Billable hours skew things. To be sure, an associate who bills 3000 hours per year but produces terrible work-product would not make partner at a well-run law firm because he or she will eventually alienate clients. However, as between a brilliant and speedy associate who bills 1600 hours in a year and a merely very good, average-speed associate who bills 2500 hours, the firm has a good rationale for making the second one partner but not the first: The very good average-speed associate makes the firm much more money, given the practice of billing hours--even though the brilliant speedy associate may produce the same volume of work and with higher quality. Yet the brilliant speedy associate is clearly doing a better job by any other measure.

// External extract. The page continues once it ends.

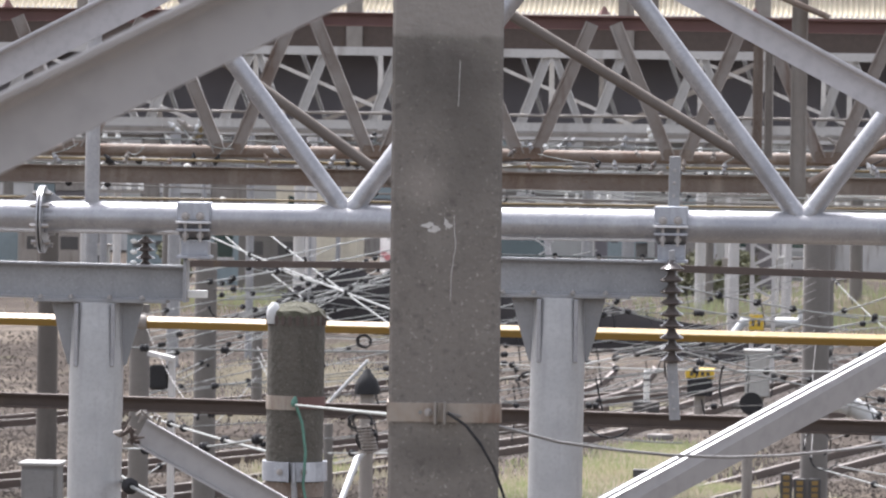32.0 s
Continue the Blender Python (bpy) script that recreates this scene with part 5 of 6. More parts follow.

Finally, I suspect that the practice of billing hours makes work seem like a chore. When I was younger and was paid by the hour in varioius jobs, I invariably kept an eye on the clock, making me time-oriented rather than task-oriented. Or, for a more vivid example, consider the episode of The Sopranos, in which Vito Spatafore, hiding out in New Hampshire after his fellow mobsters discover he is gay, takes a job performing manual labor by the hour. We hear Vito's mental monologue as he tells himself that he has only 2 hours to go until lunch, then an hour and a half, and so on. When Vito finally looks at his watch and realizes he has over-estimated how much time has elapsed, he despairs, leading him eventually to give up on life as a wage slave and to return to his old life in the north Jersey mob---and within a few episodes, he is killed.